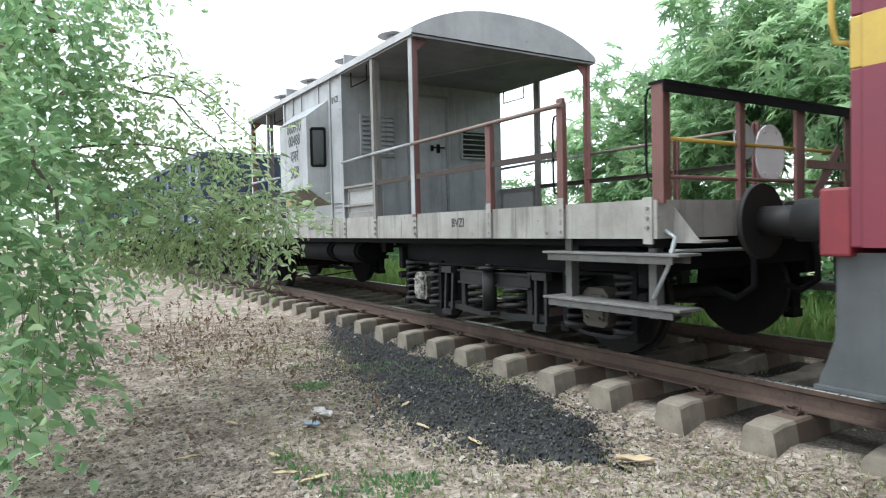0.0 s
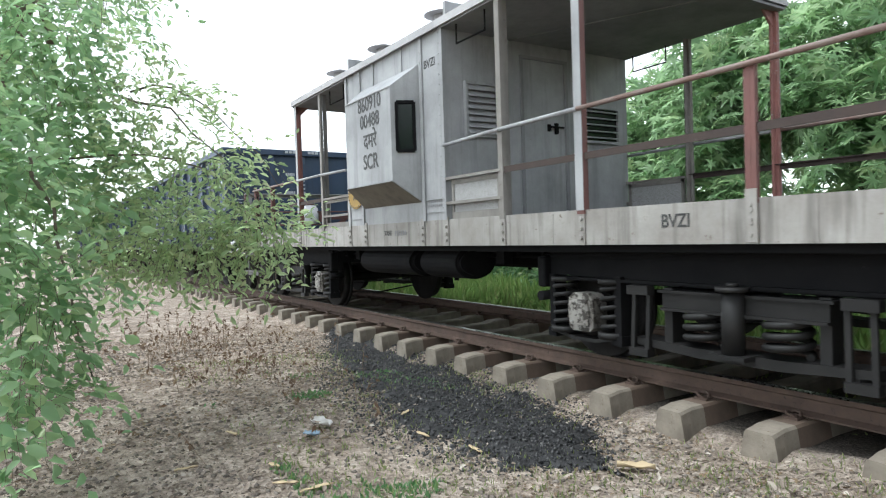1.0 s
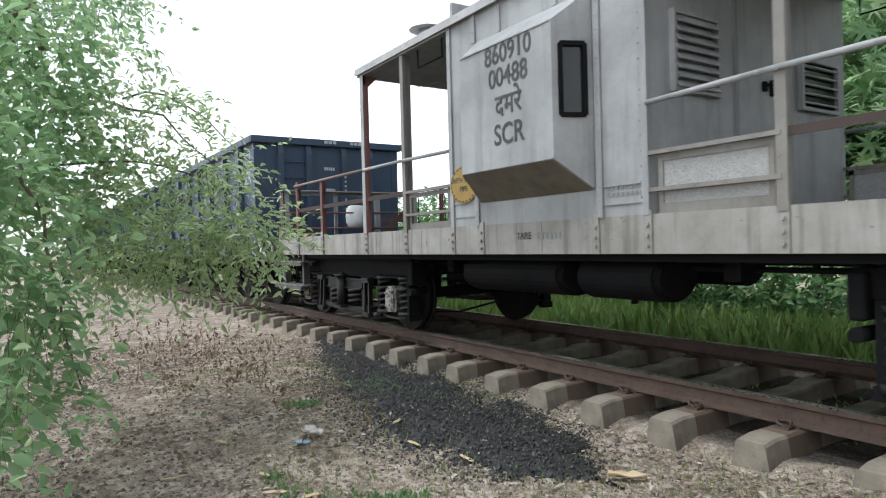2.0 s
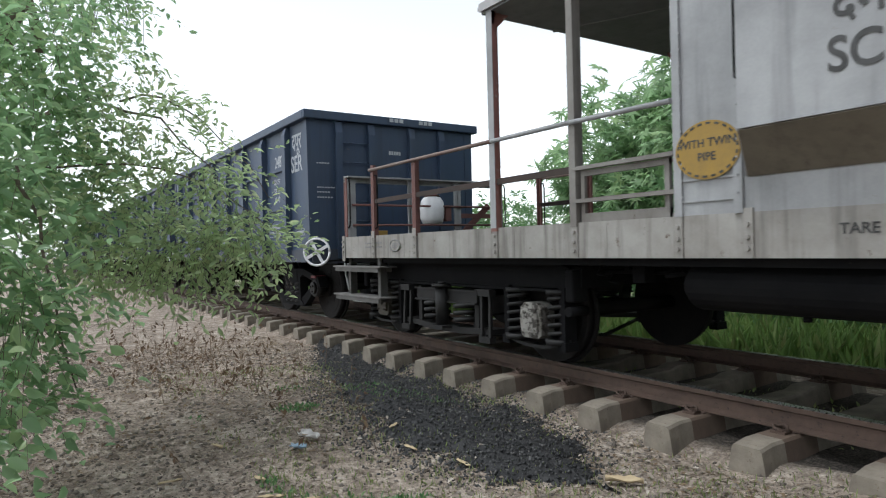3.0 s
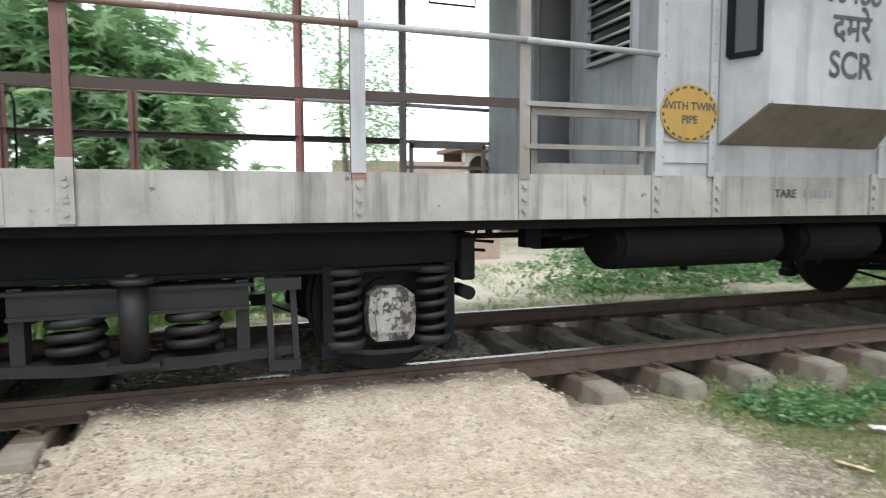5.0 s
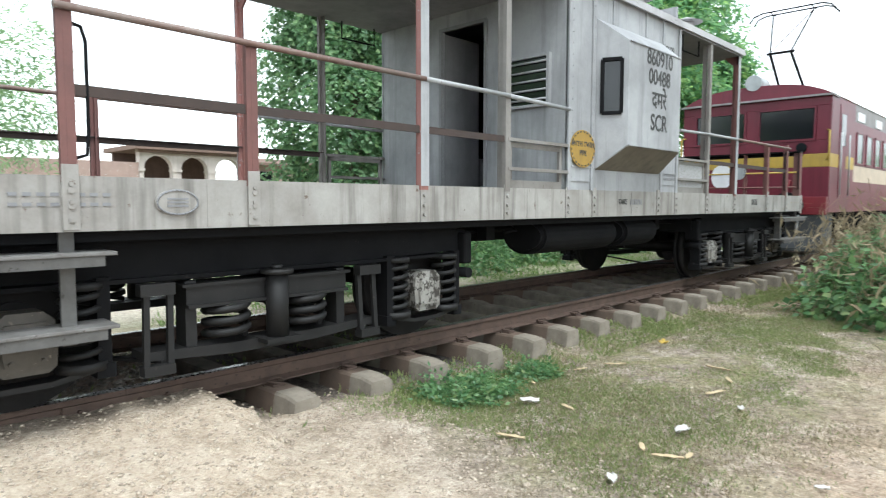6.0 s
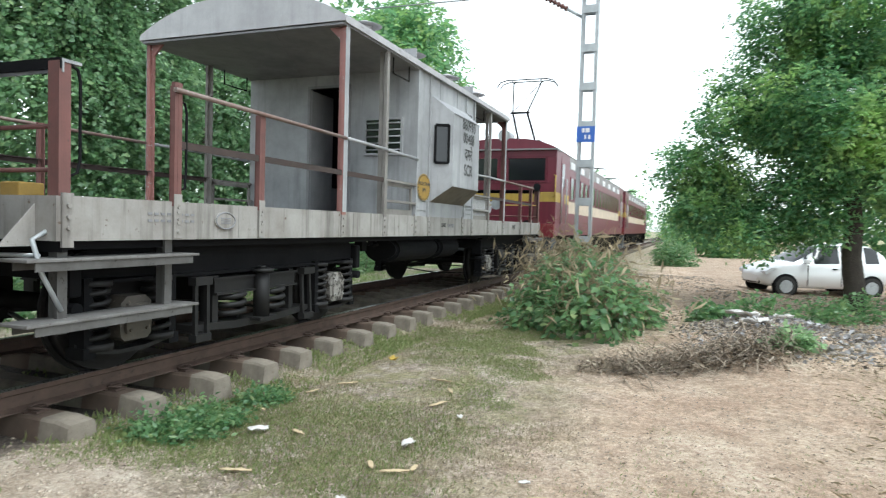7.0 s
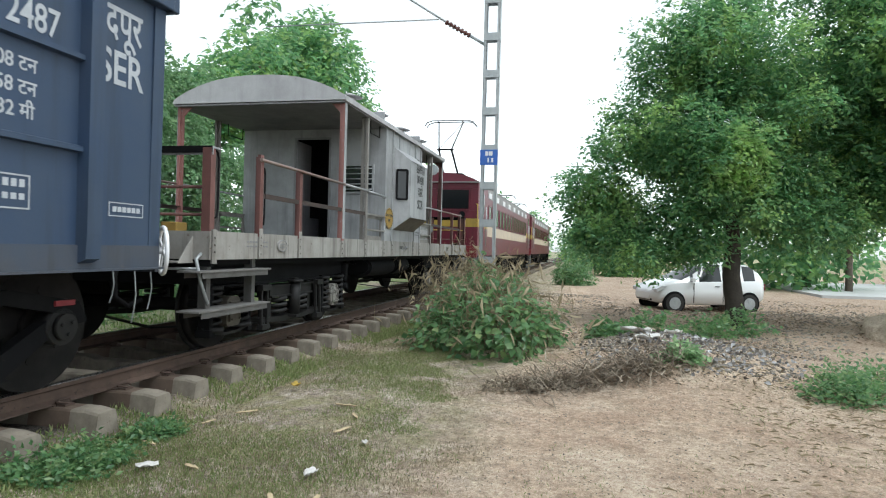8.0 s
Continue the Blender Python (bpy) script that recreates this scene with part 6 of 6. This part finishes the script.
# ---- white hatchback ----
def car():
    c = tagged(new("hatchback_car"), "white parked hatchback car in the shade of a tree", "car")
    stations = np.array([(-1.82, 0.60, 0.44, 0.82, 0.86), (-1.77, 0.73, 0.34, 0.94, 1.02), (-1.60, 0.79, 0.29, 0.97, 1.27), (-1.30, 0.82, 0.25, 0.96, 1.46), (-0.60, 0.83, 0.23, 0.94, 1.52), (0.10, 0.83, 0.23, 0.92, 1.49),
                         (0.60, 0.83, 0.23, 0.91, 1.20), (0.98, 0.82, 0.23, 0.90, 0.98), (1.30, 0.81, 0.25, 0.85, 0.91), (1.60, 0.76, 0.28, 0.74, 0.80), (1.78, 0.63, 0.33, 0.62, 0.67), (1.85, 0.46, 0.40, 0.53, 0.56)])
    xs = sorted([*stations[:, 0], -1.45, -1.05, -0.95, -0.39, -0.31, 0.25, 0.42, 0.70])
    body, glazing = bmesh.new(), bmesh.new()

    def ring(bm, x):
        w, zb, zm, zr = (np.interp(x, stations[:, 0], stations[:, k]) for k in (1, 2, 3, 4))
        side_pts = [(0.0, zb), (0.80 * w, zb), (0.97 * w, zb + 0.10), (w, 0.5 * (zb + zm)), (0.97 * w, zm), (0.95 * w, zm + 0.015), (0.95 * w - 0.30 * (zr - zm), zr - 0.05 * min(1, (zr - zm) * 3)), (0.60 * w, zr), (0.0, zr + 0.02)]
        return [bm.verts.new((x, y, z)) for y, z in side_pts] + [bm.verts.new((x, -y, z)) for y, z in side_pts[-2:0:-1]]
    for bm in (body, glazing):
        rings = [ring(bm, x) for x in xs]
        n = len(rings[0])
        for p, q, x0, x1 in zip(rings, rings[1:], xs, xs[1:]):
            for k in range(n):
                mid = 0.5 * (x0 + x1)
                side_glass = k in (5, n - 6) and -1.45 < mid < 0.70 and not (-1.05 < mid < -0.95 or -0.39 < mid < -0.31 or 0.42 < mid < 0.6)
                top_glass = k in (6, 7, n - 8, n - 7) and (0.25 < mid < 0.98 or -1.77 < mid < -1.45)
                if (side_glass or top_glass) == (bm is glazing):
                    bm.faces.new((p[k], p[(k + 1) % n], q[(k + 1) % n], q[k])).smooth = True
    body.faces.new([v for v in body.verts if abs(v.co.x - xs[0]) < 1e-4])
    body.faces.new([v for v in body.verts if abs(v.co.x - xs[-1]) < 1e-4])
    bmesh.ops.delete(glazing, geom=[v for v in glazing.verts if not v.link_faces], context="VERTS")
    part("body", body, CARWHITE, c, "glossy white rounded body")
    part("glazing", glazing, CARGLASS, c, "dark car windows")
    bm = bmesh.new()
    box(bm, 1.70, 1.835, -0.42, 0.42, 0.40, 0.50, 0.02)
    part("grille", bm, DARK, c, "black front grille")
    for s in (-1, 1):
        for x in (-1.22, 1.22):
            # no recess is cut: a black disc paints the wheel well's shade
            bm = bmesh.new()
            bar(bm, (x, s * 0.70, 0.30), (x, s * 0.832, 0.30), 0.34, 28)
            part("wheel_arch", bm, DARK, c, "black disc painting the shaded wheel well")
        bm = bmesh.new()
        box(bm, 0.62, 0.74, *sorted((s * 0.80, s * 0.95)), 0.94, 1.06, 0.02)
        part("mirror", bm, CARWHITE, c, "white door mirror")
        bm = bmesh.new()
        prism(bm, [(1.45, 0.78), (1.78, 0.60), (1.79, 0.70), (1.60, 0.80)], "y", *sorted((s * 0.5, s * 0.775)))
        part("headlight", bm, CARLAMP, c, "clear headlight")
        bm = bmesh.new()
        box(bm, -0.36, -0.345, *sorted((s * 0.815, s * 0.832)), 0.30, 0.93)
        box(bm, 0.60, 0.615, *sorted((s * 0.815, s * 0.832)), 0.30, 0.90)
        box(bm, -0.22, -0.08, *sorted((s * 0.82, s * 0.84)), 0.78, 0.81)
        part("door_seam", bm, DARK, c)
        for x in (-1.22, 1.22):
            w = bmesh.new()
            bar(w, (0, -0.09, 0), (0, 0.09, 0), 0.285, 28)
            w = part("wheel", w, TYRERUBBER, c, "black tyre", pose(x, s * 0.755, 0.285))
            bm = bmesh.new()
            bar(bm, (0, s * 0.085, 0), (0, s * 0.10, 0), 0.18, 20)
            for k in range(5):
                t = k * math.tau / 5
                flat(bm, (0, s * 0.104, 0), (0.17 * math.cos(t), s * 0.104, 0.17 * math.sin(t)), 0.05, 0.012, (0, 1, 0))
            part("rim", bm, GALV, w, "steel wheel rim")
    bm = bmesh.new()
    box(bm, 1.76, 1.815, -0.5, 0.5, 0.34, 0.50, 0.02)
    part("grille", bm, DARK, c, "dark lower grille")
    bm = bmesh.new()
    box(bm, -1.84, -1.79, -0.7, -0.5, 0.7, 0.9, 0.01)
    box(bm, -1.84, -1.79, 0.5, 0.7, 0.7, 0.9, 0.01)
    part("tail_light", bm, REDBUFF, c)
    c.matrix_basis = pose(21.7, -3.25, float(ground_z(21.7, -3.25)), 0, 0, 112)


CARWHITE, _nt, _b, _v = start("white_car_paint")
_b.inputs["Base Color"].default_value = (0.68, 0.69, 0.70, 1)
_b.inputs["Roughness"].default_value, _b.inputs["Coat Weight"].default_value = 0.25, 0.6
CARGLASS, _nt, _b, _v = start("car_glass")
_b.inputs["Base Color"].default_value = (0.02, 0.022, 0.024, 1)
_b.inputs["Roughness"].default_value = 0.05
CARLAMP, _nt, _b, _v = start("lamp_lens")
_b.inputs["Base Color"].default_value = (0.5, 0.52, 0.54, 1)
_b.inputs["Roughness"].default_value = 0.08
TYRERUBBER = surface("tyre_rubber", (0.02, 0.02, 0.02), (0.04, 0.038, 0.035), None, 8, 0.85)
car()

# ---- pale road beyond the waste ground ----
PALEROAD = surface("pale_concrete_road", (0.46, 0.46, 0.46), (0.38, 0.38, 0.375), None, 0.6, 0.85)
bm = bmesh.new()
box(bm, 27, 41, -90, -8.5, -0.42, -0.235)
tagged(part("road", bm, PALEROAD), "pale concrete road beyond the waste ground", "road", kind="structure")
bm = bmesh.new()
bmesh.ops.create_icosphere(bm, subdivisions=4, radius=1.0)
for v in bm.verts:
    n = noise.noise(v.co * 2.1) * 0.18 + noise.noise(v.co * 6) * 0.06
    v.co = Vector((v.co.x * (1.3 + n), v.co.y * (1.2 + n), v.co.z * (0.55 + n * 0.6)))
mound = part("earth_mound", bm, SOIL, None, "", pose(13.6, -6.1, -0.30))
tagged(mound, "low mound of brown earth", "earth mound")

# ---- beyond the crossing: brick wall, gate, drum, arcaded house ----
BRICK = surface("pale_pink_brick", (0.42, 0.30, 0.26), (0.34, 0.25, 0.22), (0.50, 0.44, 0.40), 3, 0.9, 0, 0.2, 0.6, 0.4)
BROWN = surface("brown_weathered_boards", (0.15, 0.10, 0.085), (0.11, 0.075, 0.065), None, 4, 0.85, 0, 0.4)
PLASTER = surface("faded_plaster", (0.60, 0.54, 0.50), (0.48, 0.42, 0.38), (0.36, 0.28, 0.25), 1.2, 0.9, 0, 0.5, 0.64)
TERRA = surface("brown_cornice", (0.22, 0.15, 0.12), (0.16, 0.11, 0.09), None, 3, 0.9)
wall = tagged(new("brick_wall"), "low pale pink brick wall beyond the crossing", "wall", kind="structure")
brick_me = bmesh.new()
box(brick_me, -0.115, 0.115, -0.055, 0.055, -0.035, 0.035, 0.004)
brick_me = mesh_of("brick", brick_me, BRICK)
for x0, x1 in ((-4.5, 2.9), (5.1, 6.4)):
    bm = bmesh.new()
    box(bm, x0, x1, 14.31, 14.50, -0.6, 1.0)
    part("core", bm, BRICK, wall)
for row in range(9):
    for k in range(13):
        x = -0.2 + k * 0.245 + (0.12 if row % 2 else 0)
        if x < 2.78:
            part("brick", brick_me, BRICK, wall, "", pose(x, 14.30, -0.36 + row * 0.082))
bm = bmesh.new()
for k in range(9):
    box(bm, 2.92 + k * 0.242, 3.15 + k * 0.242, 14.36, 14.42, -0.42, 1.05)
tagged(part("gate", bm, BROWN), "brown plank gate in the brick wall", "gate", kind="structure")
drum = tagged(new("blue_stand_pipe"), "blue painted stand pipe with a pale upper post", "stand pipe")
bm = bmesh.new()
bar(bm, (3.62, 13.4, -0.5), (3.62, 13.4, 0.12), 0.10, 16)
bar(bm, (3.62, 13.4, 0.10), (3.62, 13.4, 0.15), 0.12, 16)
part("base_pipe", bm, BLUESIGN, drum, "blue lower pipe")
bm = bmesh.new()
bar(bm, (3.62, 13.4, 0.15), (3.62, 13.4, 0.9), 0.07, 12)
bar(bm, (3.62, 13.35, 0.6), (3.62, 13.1, 0.55), 0.03, 8)
part("upper_post", bm, PLASTER, drum, "pale upper post")


def house():
    h = tagged(new("arcaded_house"), "old plastered house with an arched veranda", "house")
    z0, zs, zt, r = -0.5, 2.35, 3.02, 0.52
    xs = [9.2 + 1.36 * k for k in range(4)]
    for k in range(3):
        cx = xs[k] + 0.68
        bm = bmesh.new()
        pts = [(xs[k], zs)] + [(cx - r, zs)] + [(cx - r * math.cos(a), zs + 0.48 * math.sin(a)) for a in np.linspace(0.15, math.pi - 0.15, 13)] + [(cx + r, zs), (xs[k] + 1.36, zs), (xs[k] + 1.36, zt), (xs[k], zt)]
        prism(bm, pts, "y", 24.0, 24.3)
        part("arch", bm, PLASTER, h, "plastered veranda arch")
    for k in range(4):
        bm = bmesh.new()
        w = 0.16
        box(bm, max(xs[0], xs[k] - w), min(xs[-1], xs[k] + w), 24.0, 24.3, z0, zs)
        box(bm, max(xs[0], xs[k] - w) - 0.02, min(xs[-1], xs[k] + w) + 0.02, 23.96, 24.3, zs - 0.1, zs)
        part("pier", bm, PLASTER, h, "plastered pier")
    # the gate's dark brown here carries the veranda's shade as wall colour
    bm = bmesh.new()
    box(bm, xs[0], xs[-1], 26.5, 26.7, z0, zt)
    part("back_wall", bm, BROWN, h, "back wall, dark brown to paint in the veranda's shade")
    bm = bmesh.new()
    box(bm, 4.0, xs[0], 24.05, 24.3, z0, 2.55)
    part("side_wall", bm, BRICK, h, "lower brick side wall")
    bm = bmesh.new()
    box(bm, xs[-1], 17.6, 24.05, 24.35, z0, 2.85)
    wl2 = part("side_wall", bm, BRICK, h, "brick side wing")
    for k in range(2):
        bm = bmesh.new()
        box(bm, xs[-1] + 0.7 + 1.9 * k, xs[-1] + 1.3 + 1.9 * k, 24.0, 24.06, 1.7, 2.4)
        part("window", bm, GLASSDARK, h, "small dark window")
    bm = bmesh.new()
    box(bm, xs[0] - 0.2, xs[-1] + 0.1, 23.7, 27, zt, zt + 0.16)
    box(bm, xs[0] - 0.1, xs[-1] + 0.05, 23.85, 24.0, zt - 0.1, zt)
    part("cornice", bm, TERRA, h, "brown projecting cornice and flat roof")
    bm = bmesh.new()
    prism(bm, [(23.7, 2.75), (24.4, 2.95), (27, 3.1), (27, 3.0), (24.4, 2.85), (23.7, 2.65)], "x", xs[-1] + 0.1, 17.8)
    part("roof", bm, TERRA, h, "low brown tiled roof")


house()

# ---- single scraps on the ground ----
def scrap(name, label, category, x, y, length, wide, mat, seed, group="", lift=0.012):
    """A crumpled flat scrap."""
    r = random.Random(seed)
    bm = bmesh.new()
    n, m = 7, 4
    g = [[bm.verts.new(((i / (n - 1) - 0.5) * length, (j / (m - 1) - 0.5) * wide * (1 - 0.55 * abs(2 * i / (n - 1) - 1) ** 2.2), r.uniform(0, 0.25) * wide + 0.2 * wide * abs(j - 1.5)))
          for j in range(m)] for i in range(n)]
    for i in range(n - 1):
        for j in range(m - 1):
            bm.faces.new((g[i][j], g[i + 1][j], g[i + 1][j + 1], g[i][j + 1])).smooth = True
    ob = part(name, bm, mat, None, "", pose(x, y, float(ground_z(x, y)) + lift, 0, 0, r.uniform(0, 360)))
    mod = ob.modifiers.new("sheet", "SOLIDIFY")
    mod.thickness = 0.004
    tagged(ob, label, category, group)


for k, (x, y, ln) in enumerate(((5.39, 3.04, 0.20), (5.04, 1.99, 0.20), (5.84, 2.28, 0.22), (4.49, 3.34, 0.16), (3.22, 2.55, 0.19), (3.63, 1.88, 0.13), (3.61, 1.71, 0.18), (3.72, 1.63, 0.10), (3.95, 2.61, 0.14), (5.07, 3.2, 0.15),
                                (5.52, 2.07, 0.16), (3.58, 0.78, 0.24), (3.29, 1.18, 0.12), (-3.44, 2.38, 0.16), (-2.6, 2.95, 0.22), (-3.93, 2.27, 0.15), (-4.49, 2.45, 0.18), (-3.66, 1.18, 0.15), (-4.35, 0.76, 0.14), (-4.88, 1.18, 0.14), (-4.0, 1.22, 0.10), (-3.47, 1.3, 0.2))):
    scrap("wood_chip", "pale splintered wood chip on the ground", "wood chip", x, y, ln, 0.035 if k != 14 else 0.09, HUSK, 300 + k, "wood chips by the line")
for k, (x, y, ln) in enumerate(((-4.63, 1.79, 0.20), (4.06, 1.82, 0.13), (4.77, 1.71, 0.08), (3.77, 0.96, 0.07), (3.10, 1.78, 0.10), (3.87, 2.88, 0.14), (9.3, -0.7, 0.4), (10.2, -0.6, 0.45), (10.8, -1.2, 0.3))):
    scrap("plastic_scrap", "crumpled white plastic scrap", "litter", x, y, ln, ln * 0.55, PAPER, 340 + k, "plastic litter", 0.015)
scrap("blue_scrap", "faded blue plastic scrap beside white paper", "litter", -4.45, 1.64, 0.12, 0.08, FADEDBLUE, 360)
scrap("yellow_scrap", "yellow plastic wrapper in the grass", "litter", 6.35, 3.02, 0.13, 0.10, BAND, 361, "", 0.04)


def motions():
    """The train rolls on; every wheelset turns with it."""
    steps = [k * 0.25 for k in range(33)]
    for ob, shift in VEHICLES:
        walk(ob, [(t, pose(train_x(t) + shift, TRACK_Y, 0)) for t in steps])
    for ob, x, z, r in WHEELSETS:
        walk(ob, [(t, pose(x, 0, z, 0, math.degrees((train_x(t) - train_x(0)) / r), 0)) for t in steps])


# ---- sleepers and their clips, one by one ----
sl_me, clip_me = sleeper_mesh(), clip_mesh()
sleeper_rng = random.Random(5)
for x in SLEEPER_X:
    tilt = sleeper_rng.uniform(-1.2, 1.2)
    s = part("sleeper", sl_me, CONCRETE, track, "", pose(x + sleeper_rng.uniform(-0.02, 0.02), TRACK_Y + sleeper_rng.uniform(-0.03, 0.03), 0, 0, 0, tilt))
    if -14 < x < 20:
        for y in (RAIL_N, RAIL_F):
            part("rail_clip", clip_me, RAILSIDE, s, "", pose(0, y - TRACK_Y, 0))

motions()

-*-

(What to produce): Copy out each line of the listing that holds "with".

(The response):
Continue the Blender Python (bpy) script that recreates this scene with part 6 of 6. This part finishes the script.
drum = tagged(new("blue_stand_pipe"), "blue painted stand pipe with a pale upper post", "stand pipe")
    h = tagged(new("arcaded_house"), "old plastered house with an arched veranda", "house")
    """The train rolls on; every wheelset turns with it."""